Wednesday, February 18, 2004

uncover her face
In the London Review of Books, Jeremy Harding introduces some new perspectives on the French religous symbols law.

On the government's other flank stand the National Front and Bruno Mégret's Mouvement National Républicain, which still have the capacity to bruise the centre right. With regional elections next month, the veil has provided a pretext for the ruling UMP to show that it is policing proper republican standards, in ways that both the far right and the religion-mongers of immigrant descent are not - and to steal some of Le Pen's thunder. Le Pen has inadvertently flattered the government by opposing the ban - when it comes to veil-politics he hasn't much room for manoeuvre - on the grounds that by wearing the hijab, Muslim women distinguish themselves from 'les Français de souche', i.e. people of bona fide Gallic stock, and that this is fine: it will make things easier, the implication is, when it comes to throwing them out.

I think it reasonable to assume from this that the law isn't an attempt to pander to the far right.

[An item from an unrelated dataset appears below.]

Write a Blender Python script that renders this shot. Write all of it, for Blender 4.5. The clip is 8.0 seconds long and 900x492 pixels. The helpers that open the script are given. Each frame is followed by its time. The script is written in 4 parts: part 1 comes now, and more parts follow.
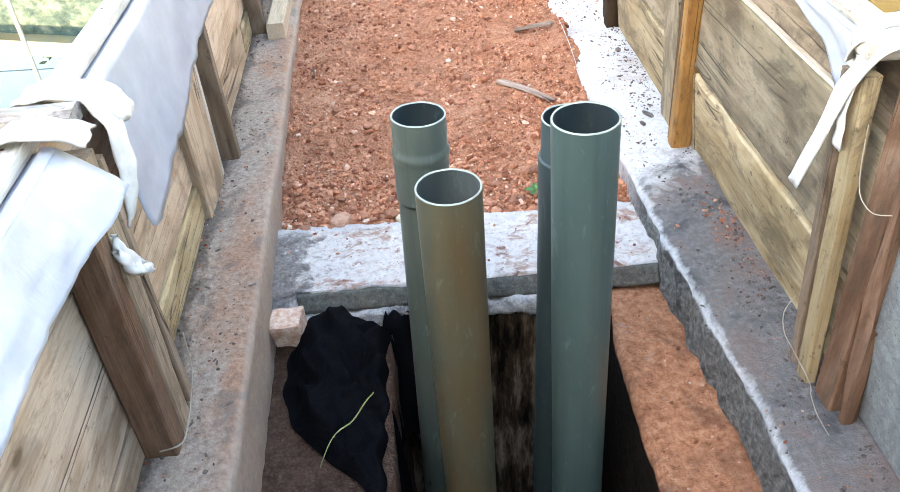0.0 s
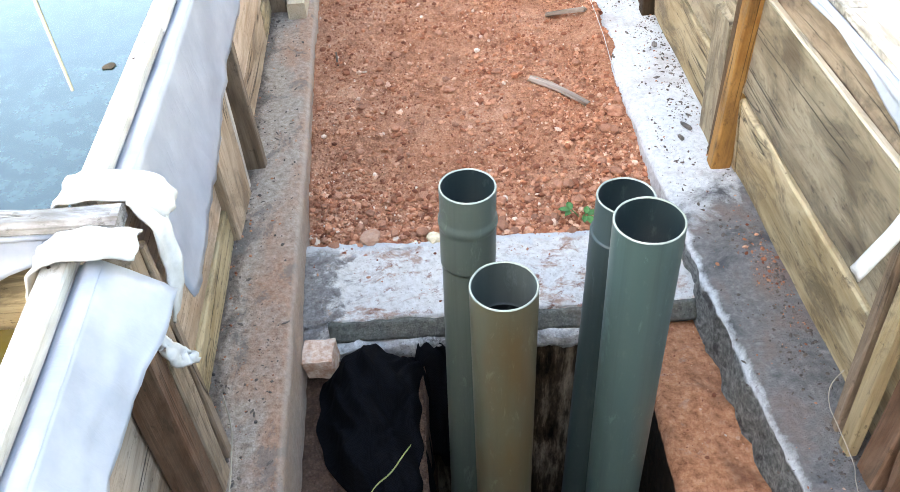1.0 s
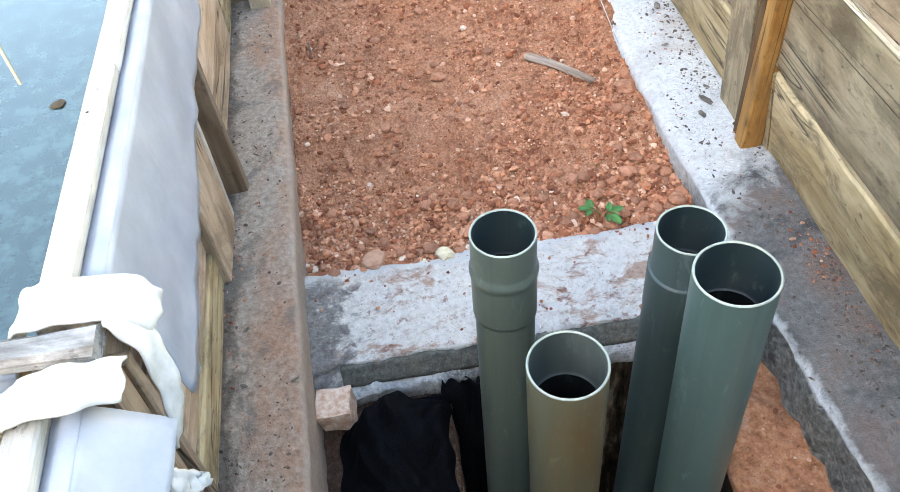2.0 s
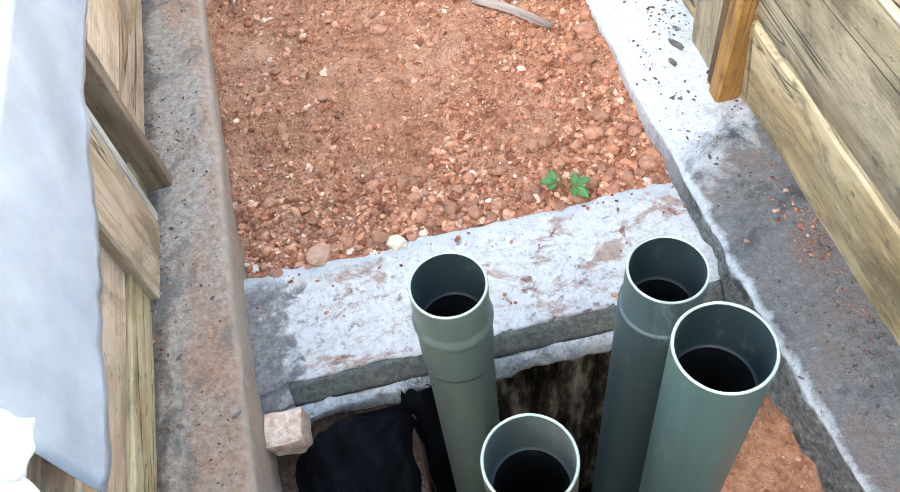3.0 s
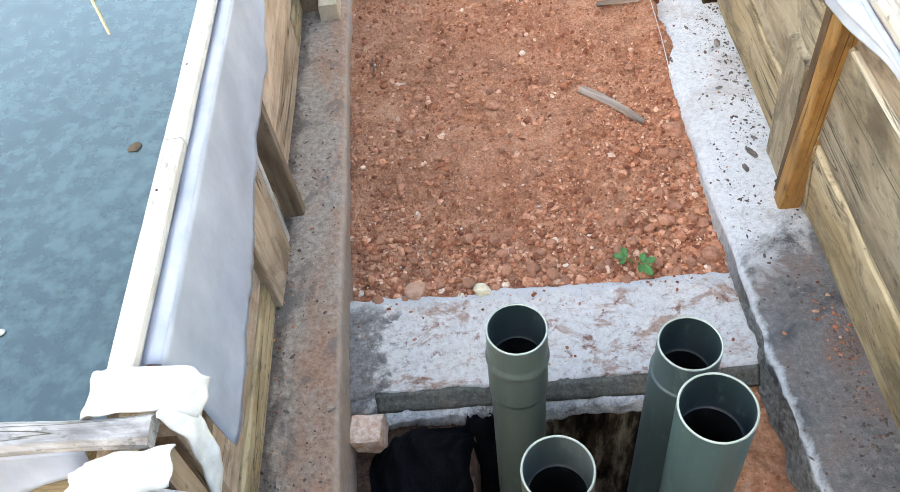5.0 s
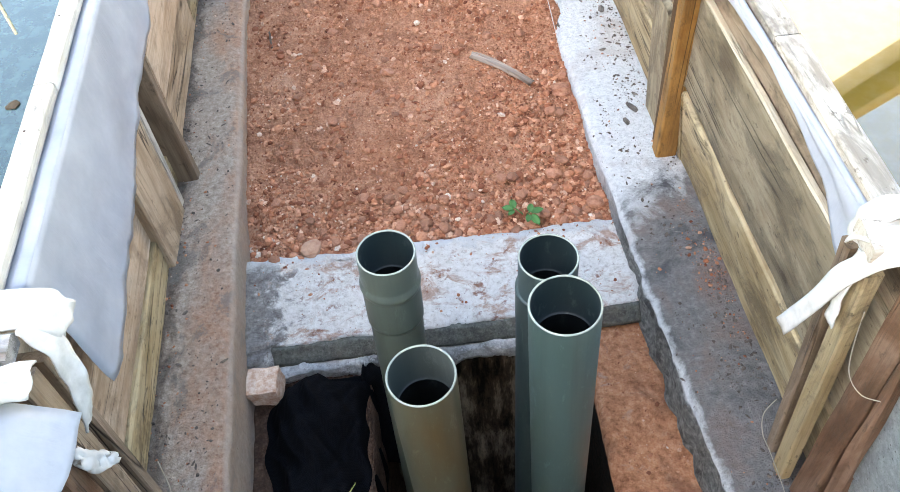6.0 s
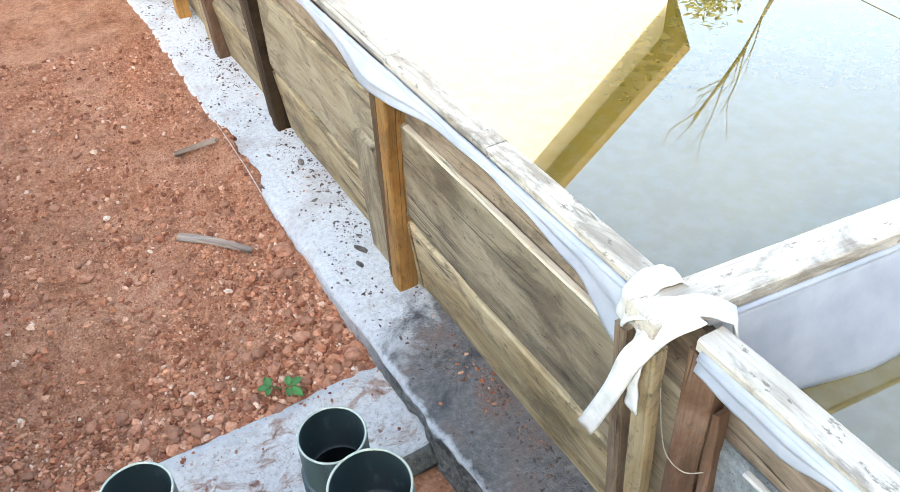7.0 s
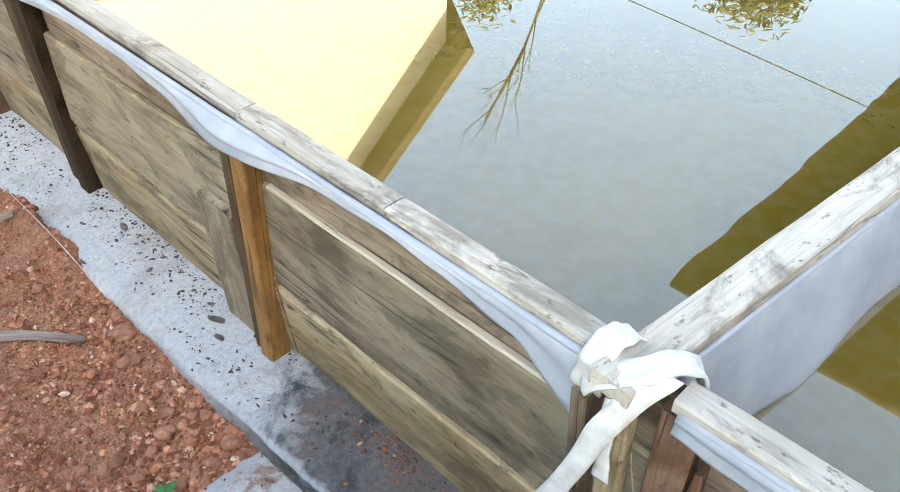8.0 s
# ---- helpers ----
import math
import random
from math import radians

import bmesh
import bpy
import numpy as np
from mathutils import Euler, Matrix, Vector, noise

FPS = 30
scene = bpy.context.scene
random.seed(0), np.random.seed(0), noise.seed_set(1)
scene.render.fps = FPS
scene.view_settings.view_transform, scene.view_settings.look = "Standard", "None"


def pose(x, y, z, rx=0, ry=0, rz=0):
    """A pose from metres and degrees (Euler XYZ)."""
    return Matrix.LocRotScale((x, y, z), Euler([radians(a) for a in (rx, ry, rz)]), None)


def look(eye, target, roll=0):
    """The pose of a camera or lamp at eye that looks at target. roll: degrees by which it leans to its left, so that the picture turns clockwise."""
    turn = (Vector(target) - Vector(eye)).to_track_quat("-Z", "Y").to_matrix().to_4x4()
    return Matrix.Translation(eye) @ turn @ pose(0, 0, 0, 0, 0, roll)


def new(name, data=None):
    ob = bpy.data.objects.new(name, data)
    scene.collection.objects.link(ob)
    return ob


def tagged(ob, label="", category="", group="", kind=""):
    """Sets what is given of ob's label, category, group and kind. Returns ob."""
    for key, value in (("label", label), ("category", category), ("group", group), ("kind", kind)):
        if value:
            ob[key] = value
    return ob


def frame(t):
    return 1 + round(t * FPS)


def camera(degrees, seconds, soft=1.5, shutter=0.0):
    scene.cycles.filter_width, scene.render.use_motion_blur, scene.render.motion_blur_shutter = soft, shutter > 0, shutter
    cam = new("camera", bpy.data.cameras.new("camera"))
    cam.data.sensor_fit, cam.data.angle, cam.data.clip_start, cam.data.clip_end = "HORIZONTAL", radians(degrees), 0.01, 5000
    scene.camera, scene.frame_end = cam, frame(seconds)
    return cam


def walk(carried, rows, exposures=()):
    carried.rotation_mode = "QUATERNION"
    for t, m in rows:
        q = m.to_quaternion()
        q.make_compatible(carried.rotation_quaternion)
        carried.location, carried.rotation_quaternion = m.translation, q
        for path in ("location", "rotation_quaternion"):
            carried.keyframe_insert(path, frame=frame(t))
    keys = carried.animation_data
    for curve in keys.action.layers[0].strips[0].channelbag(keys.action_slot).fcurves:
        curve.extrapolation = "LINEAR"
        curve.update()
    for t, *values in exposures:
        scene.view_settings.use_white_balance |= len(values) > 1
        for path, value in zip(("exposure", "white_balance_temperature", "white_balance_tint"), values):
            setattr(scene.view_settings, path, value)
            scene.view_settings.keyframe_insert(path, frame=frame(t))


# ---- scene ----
cam = camera(58.7, 8.0, soft=0.72)
PATH = [
    (0, (-0.047, 0.164, 1.096), (-0.022, 1.773, -0.091), -4.4),
    (0.5, (-0.083, 0.233, 1.219), (-0.092, 1.741, -0.095), -5.9),
    (1, (-0.106, 0.365, 1.282), (-0.097, 1.843, -0.065), -3.5),
    (1.5, (-0.139, 0.464, 1.303), (-0.209, 2.004, 0.028), -8.7),
    (1.7, (-0.173, 0.531, 1.274), (-0.153, 2.023, -0.058), -7.5),
    (2.8, (-0.116, 0.839, 1.262), (-0.039, 2.014, -0.355), -8.3),
    (3, (-0.084, 0.881, 1.259), (-0.017, 2.056, -0.358), -10.6),
    (3.5, (-0.031, 0.955, 1.274), (-0.04, 2.109, -0.36), -12.9),
    (4, (-0.056, 0.916, 1.321), (0.055, 2.187, -0.22), -5.4),
    (4.2, (-0.08, 0.882, 1.359), (-0.027, 2.159, -0.179), -6.7),
    (5.3, (-0.069, 0.659, 1.506), (-0.212, 1.949, -0.015), -9.2),
    (5.5, (-0.04, 0.631, 1.498), (-0.169, 1.872, -0.064), -9.7),
    (6, (0.022, 0.578, 1.437), (0.047, 1.87, -0.089), -6.2),
    (6.5, (0.041, 0.588, 1.37), (0.457, 1.925, -0.058), -2.1),
    (7, (0.02, 0.688, 1.357), (0.749, 2.024, 0.06), -2.7),
    (7.5, (-0.041, 0.817, 1.356), (0.906, 2.044, 0.091), -1.8),
    (8, (-0.011, 0.914, 1.342), (1.11, 1.957, 0.056), 1.5),
]
walk(cam, [(t, look(eye, target, roll)) for t, eye, target, roll in PATH],
     [(0.0, 3.62, 7550, 14), (0.5, 3.43, 7600, 14), (1.0, 3.47, 7650, 13), (1.5, 3.28, 7650, 12), (3.0, 3.72, 7600, 11), (3.5, 3.94, 7750, 11), (4.0, 3.68, 7650, 11), (5.5, 3.11, 7950, 14), (6.5, 3.4, 7300, 12), (7.0, 3.15, 7400, 11), (7.5, 2.83, 7350, 10), (8.0, 2.73, 7350, 10)])


# ---- light ----
SUN_AZ, SUN_EL = radians(208), radians(27)   # where the sun stands: azimuth clockwise from +y, and elevation
world = bpy.data.worlds.new("sky")
scene.world = world
world.use_nodes = True
wt = world.node_tree
wt.nodes.clear()
sky = wt.nodes.new("ShaderNodeTexSky")
sky.sky_type = "NISHITA"
sky.sun_disc = False
sky.sun_elevation, sky.sun_rotation = SUN_EL, SUN_AZ
sky.air_density, sky.dust_density = 1.2, 1.5
bg = wt.nodes.new("ShaderNodeBackground")
bg.inputs["Strength"].default_value = 0.15
wo = wt.nodes.new("ShaderNodeOutputWorld")
wt.links.new(sky.outputs[0], bg.inputs[0])
wt.links.new(bg.outputs[0], wo.inputs[0])
sun = new("sun", bpy.data.lights.new("sun", "SUN"))
sun.data.energy, sun.data.angle, sun.data.color = 3.5, radians(0.6), (1.0, 0.93, 0.8)
sd = Vector((math.sin(SUN_AZ) * math.cos(SUN_EL), math.cos(SUN_AZ) * math.cos(SUN_EL), math.sin(SUN_EL)))
sun.matrix_basis = look(sd * 30, (0, 0, 0))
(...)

In fact, it seems to have smoked the fascists out. Inter alia, the law insists that people take their "yellow stars of david" off. Harding also points out that this isn't an example of mandarin secularism, but a response to pressure from those most immediately effected.

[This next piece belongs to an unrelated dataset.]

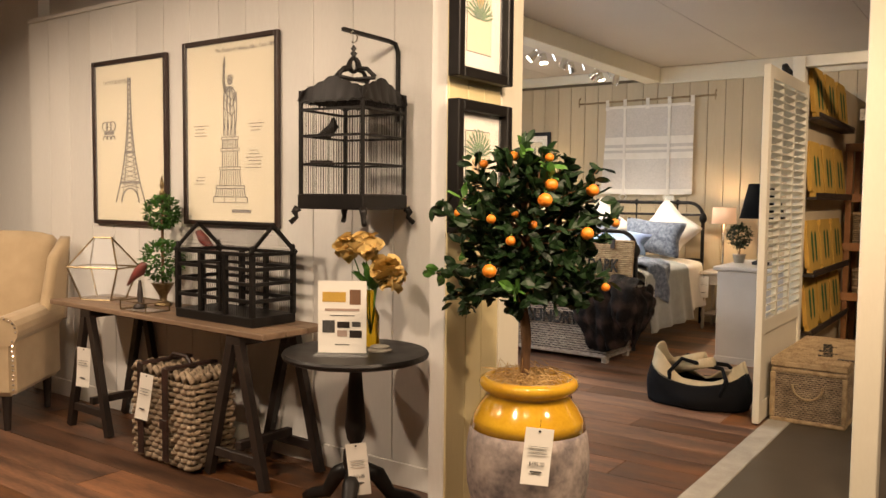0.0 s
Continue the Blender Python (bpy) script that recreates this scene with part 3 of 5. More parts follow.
# chunky hamper under the table
hp = thing("rattan_hamper", "chunky grey rattan storage hamper with dark leather straps", "basket", pose(-2.955, 2.835, 0, 0, 0, -4))
# dark filler, its colour stands in for shade between the strands
part("core", block((-0.235, -0.105, 0.01), (0.235, 0.105, 0.46)), M_DKWOOD_SHADE, hp)
wicker_box(hp, "woven_side", (-0.25, -0.12, 0.02), (0.25, 0.12, 0.44), 15, 0.0135, 0.055, M_KUBUW)
bm = bmesh.new()
weave(bm, (-0.26, -0.13, 0.462), (1, 0, 0), (0, 1, 0), 0.52, 0.26, 8, 0.017, 0.06, (0, 0, 1))
tagged(part("lid", bm, M_KUBUW, hp, smooth=True), kind="stuff")
for sx in (-0.14, 0.08):
    part("strap", block((sx - 0.022, -0.158, 0.04), (sx + 0.022, -0.146, 0.50), 0.003), M_LEATHER, hp, "dark leather strap")
    part("strap", block((sx - 0.022, -0.15, 0.487), (sx + 0.022, 0.14, 0.502), 0.003), M_LEATHER, hp)
    part("buckle", block((sx - 0.03, -0.168, 0.20), (sx + 0.03, -0.159, 0.25), 0.003), M_LEATHER, hp)
bm = bmesh.new()
tube(bm, [(-0.12, 0, 0.50), (-0.08, 0, 0.53), (0.04, 0, 0.53), (0.07, 0, 0.50)], 0.010, 6)
part("handle", bm, M_LEATHER, hp)
price_tag(pose(-3.0, 2.66, 0.46, 5, 12, 25), 0.07, 0.24)

# house-shaped birdcage
hc = thing("house_birdcage", "dark wooden birdcage shaped like a gabled house", "birdcage", pose(-2.72, 2.97, 0.7225, 0, 0, -2.5))
W2, D2, HE, HR = 0.29, 0.125, 0.34, 0.475
part("base", block((-W2 - 0.01, -D2 - 0.01, 0.0), (W2 + 0.01, D2 + 0.01, 0.045), 0.004), M_BLACK, hc)
for x in (-W2, -0.1, 0.09, W2):
    for y in (-D2, D2):
        part("upright", block((x - 0.012, y - 0.012, 0.045), (x + 0.012, y + 0.012, HE), 0.002), M_BLACK, hc)
for z in (0.12, 0.20, 0.27, HE):
    for y in (-D2, D2):
        part("rail", block((-W2, y - 0.008, z - 0.009), (W2, y + 0.008, z + 0.009), 0.002), M_BLACK, hc)
    for x in (-W2, W2):
        part("rail", block((x - 0.008, -D2, z - 0.009), (x + 0.008, D2, z + 0.009), 0.002), M_BLACK, hc)
for x in (-W2, W2):
    for d in (-1, 1):
        bm = bmesh.new()
        tube(bm, [(x, d * (D2 + 0.02), HE), (x, 0, HR)], 0.011, 4)
        part("gable_rafter", bm, M_BLACK, hc)
bm = bmesh.new()
tube(bm, [(-W2 - 0.01, 0, HR), (W2 + 0.01, 0, HR)], 0.012, 6)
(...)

Teachers tell worrying stories which depict the veil as the beginning of selective opposition to the curriculum. This might, for example, include a Muslim student's refusal to do gym or discuss certain areas of natural science, or to countenance teaching on the Holocaust, and then shade off into abuse or physical violence after a classroom session on the Middle East. Teachers are also clear that the wearing of religious symbols tends to exacerbate the divisions over heated issues such as Palestine.

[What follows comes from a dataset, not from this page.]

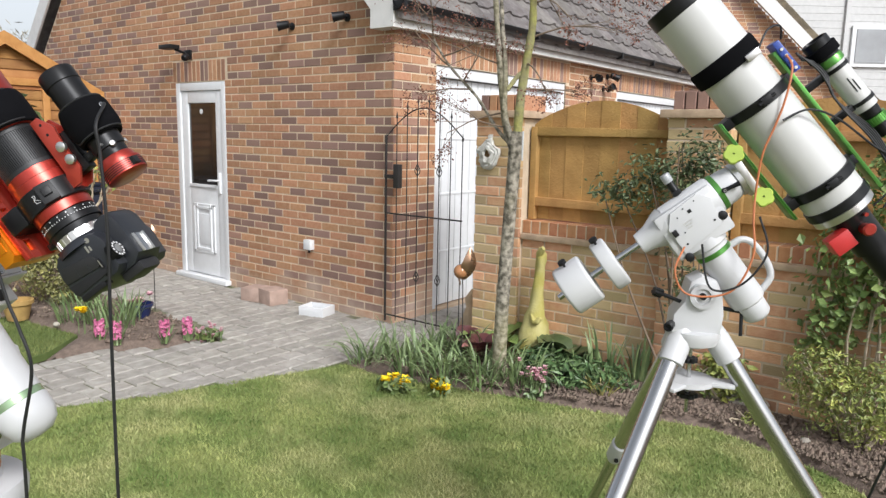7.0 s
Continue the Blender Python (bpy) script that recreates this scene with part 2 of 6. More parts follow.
def rod(bm, a, b, r, r2=None, seg=12):
    a, b = Vector(a), Vector(b)
    return lathe(bm, [(0, r), ((b - a).length, r if r2 is None else r2)], a, b - a, seg)


def tube(bm, pts, radii, seg=8):
    """A tube along points with a radius at each."""
    pts = [Vector(p) for p in pts]
    if not hasattr(radii, "__len__"):
        radii = [radii] * len(pts)
    rings = []
    d0 = (pts[1] - pts[0]).normalized()
    e = d0.orthogonal().normalized()
    for i, p in enumerate(pts):
        d = (pts[min(i + 1, len(pts) - 1)] - pts[max(i - 1, 0)]).normalized()
        e = (e - d * e.dot(d)).normalized()
        f = d.cross(e)
        rings.append([bm.verts.new(p + (e * math.cos(q) + f * math.sin(q)) * radii[i]) for q in (2 * math.pi * k / seg for k in range(seg))])
    for r0, r1 in zip(rings, rings[1:]):
        for i in range(seg):
            bm.faces.new((r0[i], r0[(i + 1) % seg], r1[(i + 1) % seg], r1[i]))
    bm.faces.new(list(reversed(rings[0])))
    bm.faces.new(rings[-1])
    return bm


def curve_pts(pts, n=8):
    """Points of a smooth curve through pts."""
    pts = [Vector(p) for p in pts]
    out = []
    for i in range(len(pts) - 1):
        p0, p1, p2, p3 = pts[max(i - 1, 0)], pts[i], pts[i + 1], pts[min(i + 2, len(pts) - 1)]
        for k in range(n):
            t = k / n
            out.append(0.5 * ((2 * p1) + (p2 - p0) * t + (2 * p0 - 5 * p1 + 4 * p2 - p3) * t * t + (3 * p1 - p0 - 3 * p2 + p3) * t ** 3))
    return out + [pts[-1]]


def prism(bm, outline, y0, y1, bev=0.0, M=None):
    """A flat outline in x, z, given a thickness along y."""
    a = [bm.verts.new((x, y0, z)) for x, z in outline]
    b = [bm.verts.new((x, y1, z)) for x, z in outline]
    n = len(a)
    fs = [bm.faces.new(a), bm.faces.new(list(reversed(b)))]
    for i in range(n):
        fs.append(bm.faces.new((a[i], b[i], b[(i + 1) % n], a[(i + 1) % n])))
    bmesh.ops.recalc_face_normals(bm, faces=fs)
    if bev:
        es = list({e for f in fs[:2] for e in f.edges})
        bmesh.ops.bevel(bm, geom=es, offset=bev, segments=2, profile=0.6, affect="EDGES")
    if M:
        bmesh.ops.transform(bm, matrix=M, verts=list({v for f in bm.faces for v in f.verts}))
    return bm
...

One comparison here is with attempts to force "intelligent design" on to the syllabus in several US states, and the support by the British government for taxpayer funded creationism. When given the chance to do so, many religions exploit a fundamentally secular conception of freedom - that religious and non-religous points of view deserve equal tolerance - to push their own agenda forward. You either indulge this in the hope that it won't go too far or you try to put a stop to it. Either is a reasonable option, though both could result in repressive consequences. Right now I'm inclined to believe that the French approach is the least worst.